Sand is a sedimentary material; loose grains of worn out and disintegrated rocks. Sand is of fine granules with grains ranging between 0.06 and 2.0 mm in diameter. Sand is a naturally occurring fragmented material comprised of tiny particles of decomposed rocks, shells, or corals. So how does sand come about? As mentioned before, nature takes it course to form sand, but there are also unnatural ways to form sand.
Naturally Occurring Sand
The most common natural process of sand formation is called weathering. Majority of sand comes from chemical and mechanical breakdown (weathering) of bedrocks. Such process can take hundreds or even millions of years depending on other mechanical processes such as temperature changes, wedging by plant roots or salt crystals, and ice gouging underneath glaciers. A waterfall continuously pounding on a huge rock would cause little bits and pieces of the rock to be detached.
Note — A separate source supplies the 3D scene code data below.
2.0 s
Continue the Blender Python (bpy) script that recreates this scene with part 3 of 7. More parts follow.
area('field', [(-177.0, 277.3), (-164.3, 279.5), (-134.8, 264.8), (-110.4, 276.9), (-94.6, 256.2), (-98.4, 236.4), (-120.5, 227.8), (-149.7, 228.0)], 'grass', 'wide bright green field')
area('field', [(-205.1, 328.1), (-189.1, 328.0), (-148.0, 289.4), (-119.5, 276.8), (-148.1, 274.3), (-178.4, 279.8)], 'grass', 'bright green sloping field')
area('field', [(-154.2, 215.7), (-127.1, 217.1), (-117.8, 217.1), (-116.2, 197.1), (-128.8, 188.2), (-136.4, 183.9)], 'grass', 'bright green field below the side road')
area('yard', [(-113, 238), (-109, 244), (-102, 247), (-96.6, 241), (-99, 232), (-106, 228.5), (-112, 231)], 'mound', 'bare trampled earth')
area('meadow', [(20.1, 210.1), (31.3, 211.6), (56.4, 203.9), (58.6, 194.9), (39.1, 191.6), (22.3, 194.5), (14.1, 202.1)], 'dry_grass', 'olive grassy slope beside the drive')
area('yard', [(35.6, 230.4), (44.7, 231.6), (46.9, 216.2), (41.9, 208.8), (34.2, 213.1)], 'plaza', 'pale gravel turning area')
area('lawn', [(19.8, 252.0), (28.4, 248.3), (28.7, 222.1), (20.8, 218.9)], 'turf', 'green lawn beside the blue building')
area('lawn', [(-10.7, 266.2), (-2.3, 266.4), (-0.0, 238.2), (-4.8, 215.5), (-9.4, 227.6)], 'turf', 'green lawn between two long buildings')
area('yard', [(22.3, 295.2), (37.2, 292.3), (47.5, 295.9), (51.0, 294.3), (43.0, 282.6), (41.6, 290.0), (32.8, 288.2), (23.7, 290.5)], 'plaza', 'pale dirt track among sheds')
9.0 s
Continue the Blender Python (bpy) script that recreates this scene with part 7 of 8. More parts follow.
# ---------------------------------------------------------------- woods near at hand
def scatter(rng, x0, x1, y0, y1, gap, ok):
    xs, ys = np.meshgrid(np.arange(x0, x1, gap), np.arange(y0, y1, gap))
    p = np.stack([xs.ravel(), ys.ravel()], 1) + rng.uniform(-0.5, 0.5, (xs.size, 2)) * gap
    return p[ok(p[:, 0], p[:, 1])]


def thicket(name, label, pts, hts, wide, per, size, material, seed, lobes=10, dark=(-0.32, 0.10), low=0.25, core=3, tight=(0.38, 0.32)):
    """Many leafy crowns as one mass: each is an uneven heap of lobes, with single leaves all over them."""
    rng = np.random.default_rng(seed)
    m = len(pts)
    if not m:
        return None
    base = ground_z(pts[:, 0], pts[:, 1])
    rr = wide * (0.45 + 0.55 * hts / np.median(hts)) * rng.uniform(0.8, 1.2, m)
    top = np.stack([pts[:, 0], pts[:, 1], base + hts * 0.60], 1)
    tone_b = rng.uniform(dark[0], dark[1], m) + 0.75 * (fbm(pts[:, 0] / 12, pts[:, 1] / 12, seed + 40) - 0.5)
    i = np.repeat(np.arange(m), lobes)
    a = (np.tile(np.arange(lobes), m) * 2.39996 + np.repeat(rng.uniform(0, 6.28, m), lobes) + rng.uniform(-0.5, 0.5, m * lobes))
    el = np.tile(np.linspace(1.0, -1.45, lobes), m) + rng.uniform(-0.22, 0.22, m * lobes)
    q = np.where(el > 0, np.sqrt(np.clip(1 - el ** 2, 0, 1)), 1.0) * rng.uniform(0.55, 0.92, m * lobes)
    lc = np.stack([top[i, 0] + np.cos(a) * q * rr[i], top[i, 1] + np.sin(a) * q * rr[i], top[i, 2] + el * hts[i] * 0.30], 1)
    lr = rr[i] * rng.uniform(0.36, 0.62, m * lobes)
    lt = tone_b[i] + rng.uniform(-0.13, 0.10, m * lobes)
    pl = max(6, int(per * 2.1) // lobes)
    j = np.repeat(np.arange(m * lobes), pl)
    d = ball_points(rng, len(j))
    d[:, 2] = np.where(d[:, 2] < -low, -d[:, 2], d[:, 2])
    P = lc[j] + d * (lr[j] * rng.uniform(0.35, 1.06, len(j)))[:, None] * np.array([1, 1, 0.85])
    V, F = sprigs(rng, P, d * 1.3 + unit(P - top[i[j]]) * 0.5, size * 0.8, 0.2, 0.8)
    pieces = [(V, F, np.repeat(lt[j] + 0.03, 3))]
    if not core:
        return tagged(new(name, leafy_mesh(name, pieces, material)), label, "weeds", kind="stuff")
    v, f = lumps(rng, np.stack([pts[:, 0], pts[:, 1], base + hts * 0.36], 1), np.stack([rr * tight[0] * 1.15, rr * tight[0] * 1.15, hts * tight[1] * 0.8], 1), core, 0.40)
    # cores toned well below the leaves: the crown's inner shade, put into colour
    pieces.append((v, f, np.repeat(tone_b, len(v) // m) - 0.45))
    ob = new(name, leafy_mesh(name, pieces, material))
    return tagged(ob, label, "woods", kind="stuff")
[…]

Formation and composition of sand is depends largely on the source material. Sand that is found on the beach are mostly composed of quartz which is the most common material found in sand, or possibly some amounts of feldspar which is more prone to chemical breakdown, and other commonly occurring materials in the general beach vicinity coming from igneous rocks nearby. On the other hand, sand around volcanic islands is commonly composed of volcanic rock decomposed fragments and other minerals coming from volcanic rocks such as volcanic glass. In areas where there isn’t much of sedimentary material from mountains or volcanoes, sand is commonly composed of organic material that have decayed and fragmented such as corals, shells, and skeletons of little planktonic organisms.
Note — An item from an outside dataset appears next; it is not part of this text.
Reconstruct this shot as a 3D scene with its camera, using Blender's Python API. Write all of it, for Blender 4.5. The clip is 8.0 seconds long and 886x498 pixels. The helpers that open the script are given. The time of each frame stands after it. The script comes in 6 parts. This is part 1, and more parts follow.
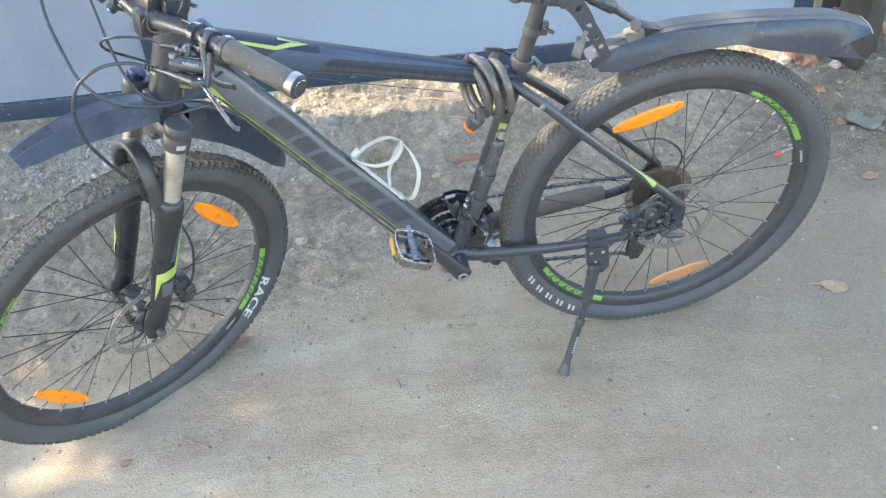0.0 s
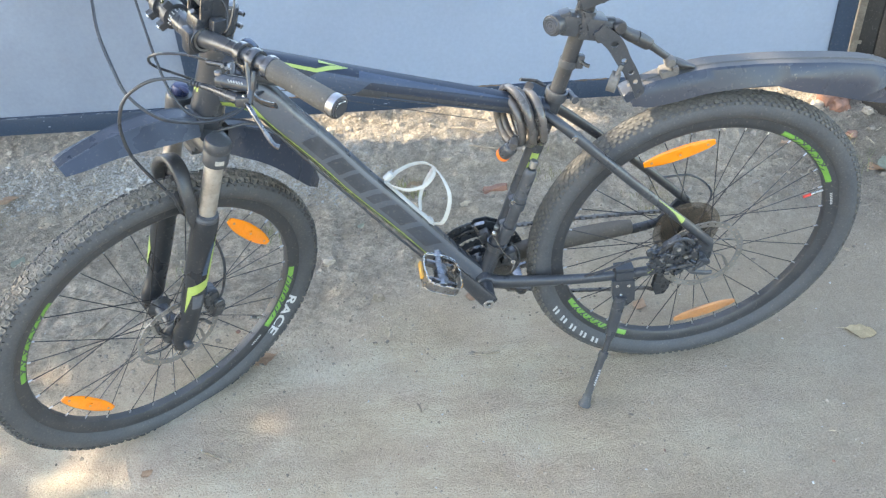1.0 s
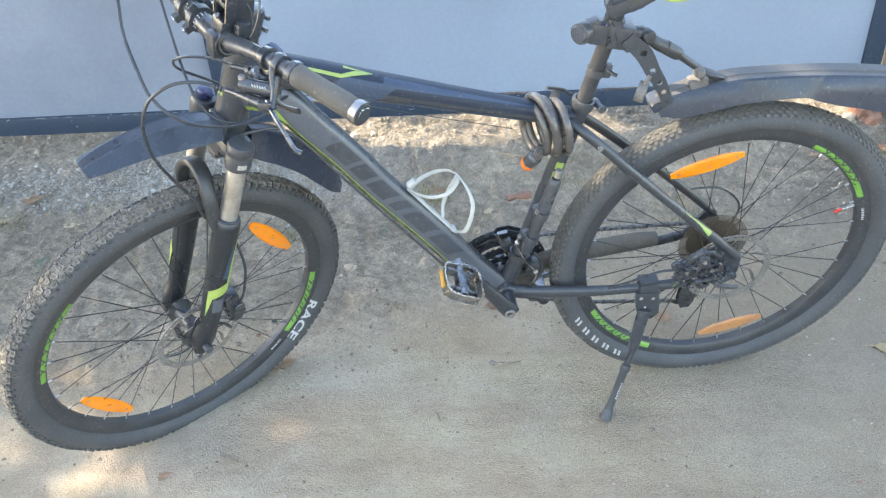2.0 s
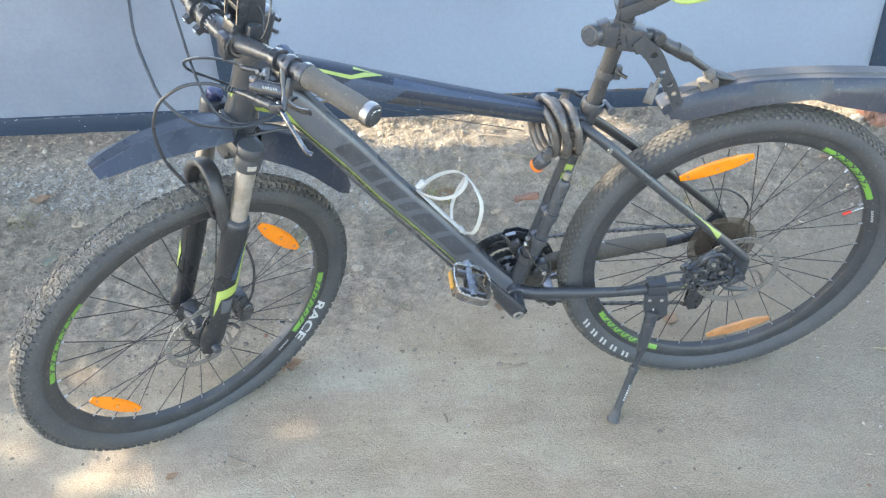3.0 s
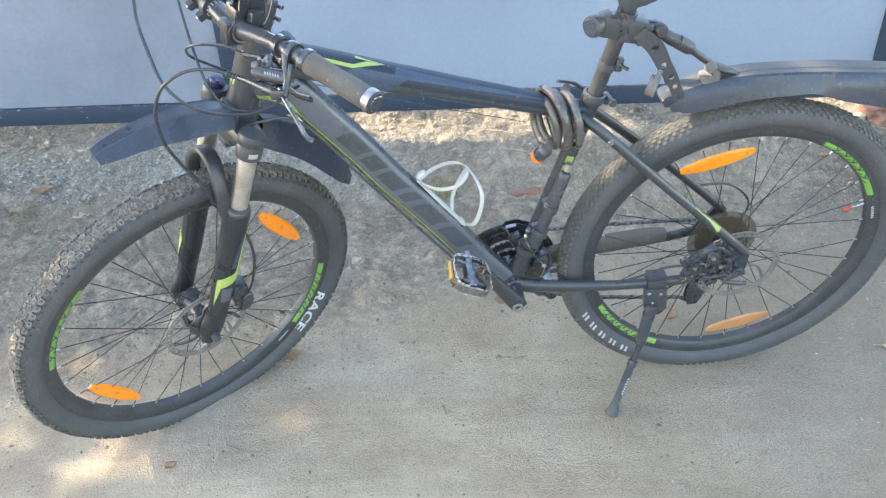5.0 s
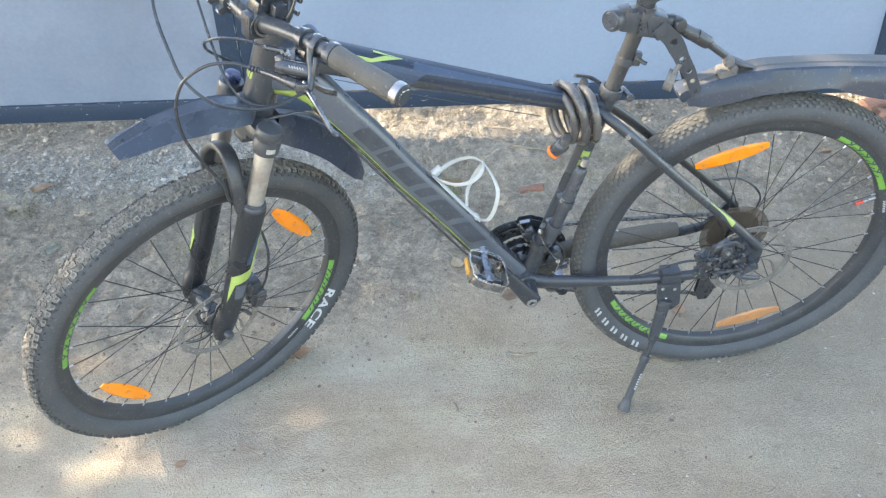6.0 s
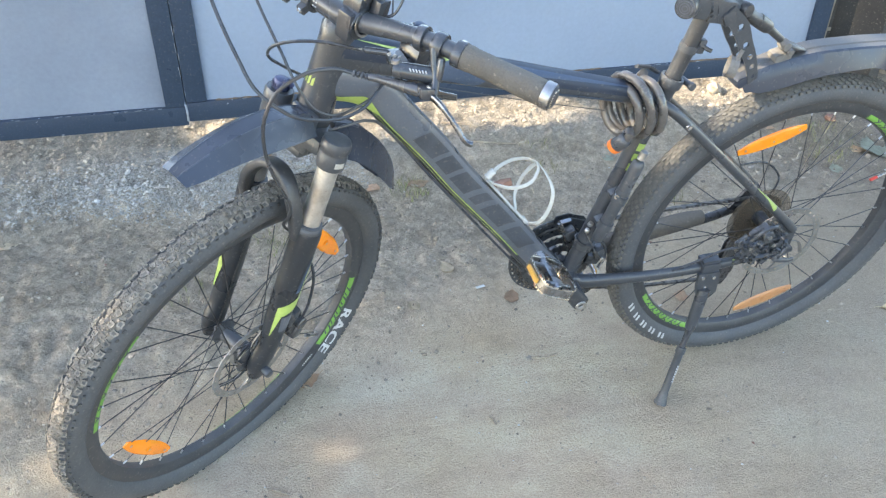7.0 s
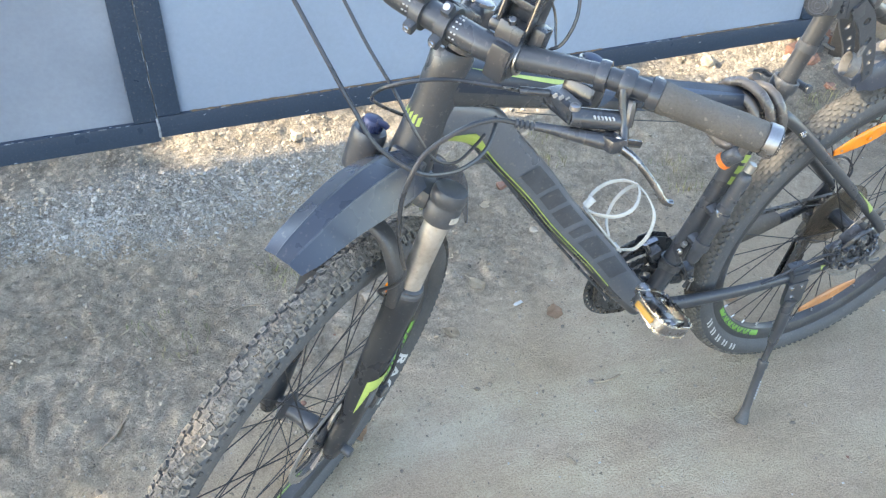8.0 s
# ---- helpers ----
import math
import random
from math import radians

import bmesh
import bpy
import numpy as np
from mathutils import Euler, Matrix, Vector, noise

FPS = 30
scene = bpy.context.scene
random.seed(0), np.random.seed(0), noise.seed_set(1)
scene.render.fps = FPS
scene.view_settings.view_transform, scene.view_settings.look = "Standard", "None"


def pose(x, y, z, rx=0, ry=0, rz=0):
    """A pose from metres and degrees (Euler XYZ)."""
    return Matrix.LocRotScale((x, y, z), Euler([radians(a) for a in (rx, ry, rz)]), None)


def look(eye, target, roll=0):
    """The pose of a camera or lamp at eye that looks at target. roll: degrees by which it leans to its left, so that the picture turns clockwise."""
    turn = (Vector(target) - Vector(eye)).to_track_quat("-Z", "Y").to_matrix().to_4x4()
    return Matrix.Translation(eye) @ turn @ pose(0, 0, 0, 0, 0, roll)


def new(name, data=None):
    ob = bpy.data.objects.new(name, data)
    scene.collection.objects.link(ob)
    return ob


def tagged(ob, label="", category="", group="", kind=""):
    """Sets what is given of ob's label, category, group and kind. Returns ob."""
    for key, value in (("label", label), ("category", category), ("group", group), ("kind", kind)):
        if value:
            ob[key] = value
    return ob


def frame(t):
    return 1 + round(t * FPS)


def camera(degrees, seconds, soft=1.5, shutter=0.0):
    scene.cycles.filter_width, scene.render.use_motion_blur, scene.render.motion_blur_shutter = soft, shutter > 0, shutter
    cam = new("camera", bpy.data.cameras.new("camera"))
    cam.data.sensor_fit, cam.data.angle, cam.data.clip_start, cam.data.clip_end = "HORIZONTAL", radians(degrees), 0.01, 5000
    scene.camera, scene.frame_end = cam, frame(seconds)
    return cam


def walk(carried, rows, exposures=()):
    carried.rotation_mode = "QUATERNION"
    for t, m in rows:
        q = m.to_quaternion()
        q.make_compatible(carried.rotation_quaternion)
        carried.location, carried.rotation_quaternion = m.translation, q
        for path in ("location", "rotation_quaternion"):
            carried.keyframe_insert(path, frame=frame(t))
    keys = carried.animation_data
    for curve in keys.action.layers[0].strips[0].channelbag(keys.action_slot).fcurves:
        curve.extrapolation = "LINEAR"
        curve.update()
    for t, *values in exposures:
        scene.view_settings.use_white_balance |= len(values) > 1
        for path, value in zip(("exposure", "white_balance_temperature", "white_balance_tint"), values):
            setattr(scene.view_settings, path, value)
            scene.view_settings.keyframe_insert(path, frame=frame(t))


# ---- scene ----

Quartz has a high resistance to chemical and mechanical weathering and it is also one of the most commonly naturally occurring mineral on Earth. Plenty of types of sand consist largely of quartz. Other types of sand consist of feldspar, fragments of igneous, and fragments of metamorphic rocks. Hydrodynamic or chemical precipitation processes can produce sand that consists mostly of glauconite, calcite, or dense and dark-colored minerals like magnetite and ilmenite.
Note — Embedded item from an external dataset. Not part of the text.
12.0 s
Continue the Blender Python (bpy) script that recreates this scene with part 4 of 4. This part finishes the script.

Industrially Manufactured Sand
The process of manufacturing sand also involves natural decomposition of rocks. Other processes that follow are extraction, sorting, washing, and sometimes crushing is also involved. Sand manufacturing plants are situated near the source of the materials, often near riverbeds.
Solid rocks are broken down into smaller pieces by natural means and are transported to different sites by means of wind and the flow of water. Extraction follows as men scoop up sand from riverbanks. Some of the sand is taken from underneath the water with the use of a machine called a dredge which has a rotating cutter to loosen the sand. The next process is called sorting where the sand is mixed with water and filtered through a screen to separate big rocks, lumps of clay, and other materials. The sand may be put through different sizes of screen filters to separate bigger grains of sand from the finer grains. Washing then follows to take out any other material and the sand will be filtered through a screen once more to produce the grain of sand. Some of the sand is crushed to get a finer grain or a specific size or shape of sand that is not readily available in nature.